- [Objective] Reproduce the listing below in its entirety. Change nothing.

- [Collected data]
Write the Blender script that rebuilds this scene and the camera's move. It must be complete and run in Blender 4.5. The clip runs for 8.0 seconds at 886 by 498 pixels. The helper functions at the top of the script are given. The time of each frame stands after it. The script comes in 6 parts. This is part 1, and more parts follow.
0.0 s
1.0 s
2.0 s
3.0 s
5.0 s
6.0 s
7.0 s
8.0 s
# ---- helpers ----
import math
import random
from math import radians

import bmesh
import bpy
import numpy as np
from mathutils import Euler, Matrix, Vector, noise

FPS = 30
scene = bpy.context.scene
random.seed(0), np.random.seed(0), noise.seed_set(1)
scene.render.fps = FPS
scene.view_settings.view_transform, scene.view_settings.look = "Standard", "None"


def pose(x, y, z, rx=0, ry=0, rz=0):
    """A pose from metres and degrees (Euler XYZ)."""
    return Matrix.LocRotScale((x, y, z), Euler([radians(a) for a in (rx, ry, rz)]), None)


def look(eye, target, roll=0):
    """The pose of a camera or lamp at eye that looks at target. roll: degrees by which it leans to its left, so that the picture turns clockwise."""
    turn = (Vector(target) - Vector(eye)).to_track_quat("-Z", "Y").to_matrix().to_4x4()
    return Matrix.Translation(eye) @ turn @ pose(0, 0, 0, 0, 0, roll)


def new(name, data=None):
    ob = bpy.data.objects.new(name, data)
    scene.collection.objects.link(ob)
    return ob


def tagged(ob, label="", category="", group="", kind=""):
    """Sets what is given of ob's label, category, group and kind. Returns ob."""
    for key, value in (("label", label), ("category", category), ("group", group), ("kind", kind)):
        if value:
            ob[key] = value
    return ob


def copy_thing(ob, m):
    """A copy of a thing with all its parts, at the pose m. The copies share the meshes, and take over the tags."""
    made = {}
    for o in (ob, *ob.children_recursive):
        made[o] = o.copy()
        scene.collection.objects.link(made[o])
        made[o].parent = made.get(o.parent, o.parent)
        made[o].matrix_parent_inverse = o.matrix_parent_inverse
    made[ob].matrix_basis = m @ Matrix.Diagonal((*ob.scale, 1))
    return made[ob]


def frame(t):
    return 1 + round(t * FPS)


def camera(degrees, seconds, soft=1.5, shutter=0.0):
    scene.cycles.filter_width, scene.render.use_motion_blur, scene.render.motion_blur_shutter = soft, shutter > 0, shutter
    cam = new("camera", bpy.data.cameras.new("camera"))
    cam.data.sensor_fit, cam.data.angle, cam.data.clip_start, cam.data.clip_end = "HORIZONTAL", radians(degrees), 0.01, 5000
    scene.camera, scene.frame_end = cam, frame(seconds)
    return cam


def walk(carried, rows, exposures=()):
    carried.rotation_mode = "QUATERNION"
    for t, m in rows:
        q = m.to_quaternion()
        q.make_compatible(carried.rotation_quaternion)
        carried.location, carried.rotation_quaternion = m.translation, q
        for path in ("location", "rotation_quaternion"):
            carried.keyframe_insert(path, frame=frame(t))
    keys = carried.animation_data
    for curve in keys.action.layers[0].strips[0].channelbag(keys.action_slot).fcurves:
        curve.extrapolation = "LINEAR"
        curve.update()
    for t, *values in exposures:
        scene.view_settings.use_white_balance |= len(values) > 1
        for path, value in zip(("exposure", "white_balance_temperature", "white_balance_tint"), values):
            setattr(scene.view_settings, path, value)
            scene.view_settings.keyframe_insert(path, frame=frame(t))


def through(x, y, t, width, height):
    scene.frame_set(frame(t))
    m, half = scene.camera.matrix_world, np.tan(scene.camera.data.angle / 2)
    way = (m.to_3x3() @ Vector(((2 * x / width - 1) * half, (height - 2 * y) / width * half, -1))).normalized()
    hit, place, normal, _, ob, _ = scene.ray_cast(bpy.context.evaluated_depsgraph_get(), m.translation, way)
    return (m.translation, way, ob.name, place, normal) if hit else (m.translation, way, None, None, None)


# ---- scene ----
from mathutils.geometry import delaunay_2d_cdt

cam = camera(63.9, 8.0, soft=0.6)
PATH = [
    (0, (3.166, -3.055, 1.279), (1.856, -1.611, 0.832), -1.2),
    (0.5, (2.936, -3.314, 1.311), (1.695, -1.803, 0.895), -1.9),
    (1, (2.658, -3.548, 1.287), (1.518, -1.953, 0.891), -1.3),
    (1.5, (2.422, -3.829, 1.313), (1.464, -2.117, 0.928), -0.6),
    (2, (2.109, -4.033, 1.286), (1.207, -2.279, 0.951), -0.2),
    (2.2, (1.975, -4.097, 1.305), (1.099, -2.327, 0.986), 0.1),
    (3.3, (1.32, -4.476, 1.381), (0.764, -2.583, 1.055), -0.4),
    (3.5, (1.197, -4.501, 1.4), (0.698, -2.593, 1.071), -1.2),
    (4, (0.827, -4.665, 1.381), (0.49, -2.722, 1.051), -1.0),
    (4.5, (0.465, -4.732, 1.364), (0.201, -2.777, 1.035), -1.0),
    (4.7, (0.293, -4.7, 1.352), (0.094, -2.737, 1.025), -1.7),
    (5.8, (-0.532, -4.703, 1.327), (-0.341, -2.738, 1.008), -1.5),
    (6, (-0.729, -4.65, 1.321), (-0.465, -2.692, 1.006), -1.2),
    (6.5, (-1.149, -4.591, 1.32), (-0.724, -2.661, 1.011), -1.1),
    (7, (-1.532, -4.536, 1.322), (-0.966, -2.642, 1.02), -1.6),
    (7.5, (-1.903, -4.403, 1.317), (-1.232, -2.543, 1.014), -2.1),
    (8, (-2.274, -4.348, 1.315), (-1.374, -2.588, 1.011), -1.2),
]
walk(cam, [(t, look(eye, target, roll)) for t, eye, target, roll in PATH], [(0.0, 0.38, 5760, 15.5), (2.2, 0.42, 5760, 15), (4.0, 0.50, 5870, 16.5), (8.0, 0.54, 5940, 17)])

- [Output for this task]
Write the Blender script that rebuilds this scene and the camera's move. It must be complete and run in Blender 4.5. The clip runs for 8.0 seconds at 886 by 498 pixels. The helper functions at the top of the script are given. The time of each frame stands after it. The script comes in 6 parts. This is part 1, and more parts follow.
0.0 s
1.0 s
2.0 s
3.0 s
5.0 s
6.0 s
7.0 s
8.0 s
# ---- helpers ----
import math
import random
from math import radians

import bmesh
import bpy
import numpy as np
from mathutils import Euler, Matrix, Vector, noise

FPS = 30
scene = bpy.context.scene
random.seed(0), np.random.seed(0), noise.seed_set(1)
scene.render.fps = FPS
scene.view_settings.view_transform, scene.view_settings.look = "Standard", "None"


def pose(x, y, z, rx=0, ry=0, rz=0):
    """A pose from metres and degrees (Euler XYZ)."""
    return Matrix.LocRotScale((x, y, z), Euler([radians(a) for a in (rx, ry, rz)]), None)


def look(eye, target, roll=0):
    """The pose of a camera or lamp at eye that looks at target. roll: degrees by which it leans to its left, so that the picture turns clockwise."""
    turn = (Vector(target) - Vector(eye)).to_track_quat("-Z", "Y").to_matrix().to_4x4()
    return Matrix.Translation(eye) @ turn @ pose(0, 0, 0, 0, 0, roll)


def new(name, data=None):
    ob = bpy.data.objects.new(name, data)
    scene.collection.objects.link(ob)
    return ob


def tagged(ob, label="", category="", group="", kind=""):
    """Sets what is given of ob's label, category, group and kind. Returns ob."""
    for key, value in (("label", label), ("category", category), ("group", group), ("kind", kind)):
        if value:
            ob[key] = value
    return ob


def copy_thing(ob, m):
    """A copy of a thing with all its parts, at the pose m. The copies share the meshes, and take over the tags."""
    made = {}
    for o in (ob, *ob.children_recursive):
        made[o] = o.copy()
        scene.collection.objects.link(made[o])
        made[o].parent = made.get(o.parent, o.parent)
        made[o].matrix_parent_inverse = o.matrix_parent_inverse
    made[ob].matrix_basis = m @ Matrix.Diagonal((*ob.scale, 1))
    return made[ob]


def frame(t):
    return 1 + round(t * FPS)


def camera(degrees, seconds, soft=1.5, shutter=0.0):
    scene.cycles.filter_width, scene.render.use_motion_blur, scene.render.motion_blur_shutter = soft, shutter > 0, shutter
    cam = new("camera", bpy.data.cameras.new("camera"))
    cam.data.sensor_fit, cam.data.angle, cam.data.clip_start, cam.data.clip_end = "HORIZONTAL", radians(degrees), 0.01, 5000
    scene.camera, scene.frame_end = cam, frame(seconds)
    return cam


def walk(carried, rows, exposures=()):
    carried.rotation_mode = "QUATERNION"
    for t, m in rows:
        q = m.to_quaternion()
        q.make_compatible(carried.rotation_quaternion)
        carried.location, carried.rotation_quaternion = m.translation, q
        for path in ("location", "rotation_quaternion"):
            carried.keyframe_insert(path, frame=frame(t))
    keys = carried.animation_data
    for curve in keys.action.layers[0].strips[0].channelbag(keys.action_slot).fcurves:
        curve.extrapolation = "LINEAR"
        curve.update()
    for t, *values in exposures:
        scene.view_settings.use_white_balance |= len(values) > 1
        for path, value in zip(("exposure", "white_balance_temperature", "white_balance_tint"), values):
            setattr(scene.view_settings, path, value)
            scene.view_settings.keyframe_insert(path, frame=frame(t))


def through(x, y, t, width, height):
    scene.frame_set(frame(t))
    m, half = scene.camera.matrix_world, np.tan(scene.camera.data.angle / 2)
    way = (m.to_3x3() @ Vector(((2 * x / width - 1) * half, (height - 2 * y) / width * half, -1))).normalized()
    hit, place, normal, _, ob, _ = scene.ray_cast(bpy.context.evaluated_depsgraph_get(), m.translation, way)
    return (m.translation, way, ob.name, place, normal) if hit else (m.translation, way, None, None, None)


# ---- scene ----
from mathutils.geometry import delaunay_2d_cdt

cam = camera(63.9, 8.0, soft=0.6)
PATH = [
    (0, (3.166, -3.055, 1.279), (1.856, -1.611, 0.832), -1.2),
    (0.5, (2.936, -3.314, 1.311), (1.695, -1.803, 0.895), -1.9),
    (1, (2.658, -3.548, 1.287), (1.518, -1.953, 0.891), -1.3),
    (1.5, (2.422, -3.829, 1.313), (1.464, -2.117, 0.928), -0.6),
    (2, (2.109, -4.033, 1.286), (1.207, -2.279, 0.951), -0.2),
    (2.2, (1.975, -4.097, 1.305), (1.099, -2.327, 0.986), 0.1),
    (3.3, (1.32, -4.476, 1.381), (0.764, -2.583, 1.055), -0.4),
    (3.5, (1.197, -4.501, 1.4), (0.698, -2.593, 1.071), -1.2),
    (4, (0.827, -4.665, 1.381), (0.49, -2.722, 1.051), -1.0),
    (4.5, (0.465, -4.732, 1.364), (0.201, -2.777, 1.035), -1.0),
    (4.7, (0.293, -4.7, 1.352), (0.094, -2.737, 1.025), -1.7),
    (5.8, (-0.532, -4.703, 1.327), (-0.341, -2.738, 1.008), -1.5),
    (6, (-0.729, -4.65, 1.321), (-0.465, -2.692, 1.006), -1.2),
    (6.5, (-1.149, -4.591, 1.32), (-0.724, -2.661, 1.011), -1.1),
    (7, (-1.532, -4.536, 1.322), (-0.966, -2.642, 1.02), -1.6),
    (7.5, (-1.903, -4.403, 1.317), (-1.232, -2.543, 1.014), -2.1),
    (8, (-2.274, -4.348, 1.315), (-1.374, -2.588, 1.011), -1.2),
]
walk(cam, [(t, look(eye, target, roll)) for t, eye, target, roll in PATH], [(0.0, 0.38, 5760, 15.5), (2.2, 0.42, 5760, 15), (4.0, 0.50, 5870, 16.5), (8.0, 0.54, 5940, 17)])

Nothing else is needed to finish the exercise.